The war-based multiplier of 0.8 overstates the multiplier that would apply  to peacetime government purchases. Public spending crowds out private spending wartime because of intertemporal substitution of labour and consumption smoothing so private investment falls substantially.

People expect the added wartime spending to be temporary so consumer demand will fall by less. Consumers saving less to smooth out the changes in consumption relative the changes in their current after-tax income if the war is expected to last no more than a few years and no major destruction of capital stock and population is anticipated.

Korean War expenditures were financed mostly by higher taxes resulted in a much lower output and welfare compared to the tax smoothing policy for World War II.

The US borrowed heavily to finance World War II as did  for most of its previous wars. This means the tax rises necessary to pa for the war debt were spread over a much longer period of time and would in consequence have less effect on labour supply and investment.

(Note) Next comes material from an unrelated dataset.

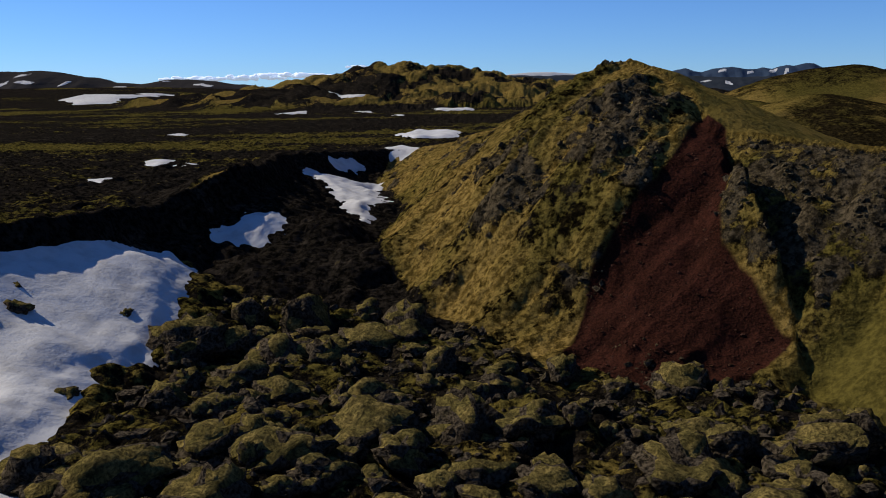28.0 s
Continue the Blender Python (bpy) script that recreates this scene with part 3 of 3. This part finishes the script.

In the Korean War, taxes were increased immediately  to finance the war. In consequence,labour supply and investment dropped immediately during the period of high taxes

Britain taxed capital income at a much higher rate than the United States during the war and for much of the post-war period. Lee Ohanian explains what happened:

British capital income tax rates rose substantially during the war—they approached 90 per cent—and remained high after it.

Not surprisingly, savings and investment were close to zero over this period, reflecting the very low after-tax return to savings.

In time, London reduced tax rates on savings and investment—and, as a result, savings and investment began to rise, increasing from about 3 per cent of British GDP in the early 1950s to 20 per cent of GDP in the 1980s.

But before its capital income tax rates fell, the United Kingdom was among the slowest growing countries in the industrialized West.